Exploring
18.3. Exploring#
Let’s look at the features in our dataframe for shapes and relationships that will help us make transformations and models (Chapter 10). We start by looking at how the categorical features of age, sex, and body condition relate to weight:
f1 = px.box(train_set, x="Age", y="Weight", 
            category_orders = {"Age":['<2', '2-5', '5-10', 
                                      '10-15', '15-20', '>20']})
f2 = px.box(train_set, x="Sex", y="Weight")
# We wrote the left_right function as a shorthand for plotly's make_subplots
fig = left_right(f1, f2, column_widths=[0.7, 0.3])
fig.update_xaxes(title='Age (yr)', row=1, col=1)
fig.update_xaxes(title='Sex', row=1, col=2)
fig.update_yaxes(title='Weight (kg)', row=1, col=1)
fig = px.box(train_set, x="BCS", y="Weight", points="all",
             labels={'Weight':'Weight (kg)', 'BCS':'Body condition score'},
             width=550, height=250)
fig
Notice that we plotted the points as well as the boxes for the body condition score because we saw earlier that there are only a handful of observations with a score of 1.5, so we don’t want to read too much into a box plot with only a few data points (Chapter 11). It appears that the median weight increases with the body condition score, but not in a simple linear fashion. On the other hand, weight distributions for the three sex categories appear roughly the same. As for age, once a donkey reaches five years, the distribution of weight doesn’t seem to change much. But donkeys under age 2 and donkeys from 2 to 5 years of age have lower weights in general.

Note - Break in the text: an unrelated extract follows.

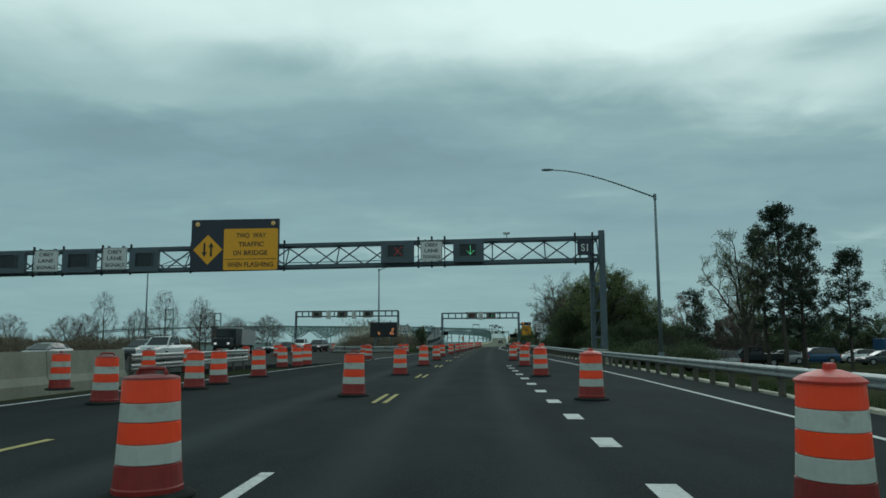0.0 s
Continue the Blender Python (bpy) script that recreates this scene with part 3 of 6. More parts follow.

Next, let’s examine the quantitative variables. We plot all pairs of quantitative variables in the scatter plot matrix:
train_numeric = train_set[['Weight', 'Length', 'Girth', 'Height']]
import plotly.figure_factory as ff
ff.create_scatterplotmatrix(train_numeric, diag='histogram', 
                            title='', height=600, width=600)
The height, length, and girth of donkeys all appear linearly associated with weight and with each other. This is not too surprising; given one of the donkey’s dimensions, we should have a good guess about the other dimensions. Girth appears most highly correlated with weight, and this is confirmed by the correlation coefficient matrix:
train_numeric.corr()
| Weight | Length | Girth | Height | |
|---|---|---|---|---|
| Weight | 1.00 | 0.78 | 0.90 | 0.71 | 
| Length | 0.78 | 1.00 | 0.66 | 0.58 | 
| Girth | 0.90 | 0.66 | 1.00 | 0.70 | 
| Height | 0.71 | 0.58 | 0.70 | 1.00 | 
Our explorations uncovered several aspects of the data that may be relevant for modeling. We found that the donkey’s girth, length, and height all have linear associations with weight and with each other, and girth has the strongest linear relationship with weight. We also observed that the body condition score has a positive association with weight; the sex of the donkey does not appear related to weight; and neither does age for those donkeys over 5 years. In the next section, we use these findings to build our model.